Plans to close Scotland’s productivity gap, including support to help firms trade intentionally, have been set out.
The new Enterprise and Skills Board’s 20-year strategic plan outlined 14 actions for the country’s five enterprise and skills agencies, including Highlands and Islands Enterprise (HIE) and Scottish Enterprise (SE) and 18 recommendations for the Scottish Government.
The blueprint aims to move Scotland from its place in the bottom half of the OECD productivity rankings to the top 10.
Actions include helping firms sell goods through a national exporting service; programmes to assist mid-size firms to expand and internationalise; and a focus on improving leadership and management skills.

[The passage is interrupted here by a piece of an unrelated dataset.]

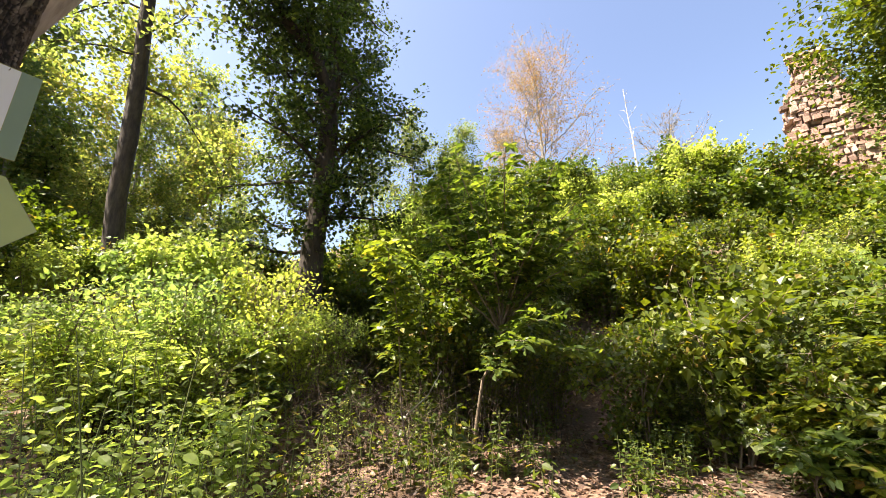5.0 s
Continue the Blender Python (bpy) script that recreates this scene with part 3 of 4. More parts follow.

Board chairwoman Nora Senior said: “Among the 36 OECD members, Scotland currently sits mid-table for productivity.
“Closing this gap would mean more money for individuals to spend, improved business competitiveness and profits, and would deliver higher tax revenues to help fund better public services — it is a prize worth winning.”
The body was set up following the Scottish Government’s Enterprise and Skills Review, which saw a Ministerial u-turn over controversial plans to scrap HIE’s board.
Yesterday, HIE chief executive, Charlotte Wright said: “While the HIE Board continues to make key decisions for the agency and the region and reports directly to Scottish Ministers, the guidance and alignment provided by the Strategic Board will help improve the effectiveness and performance of all the enterprise and skills agencies.”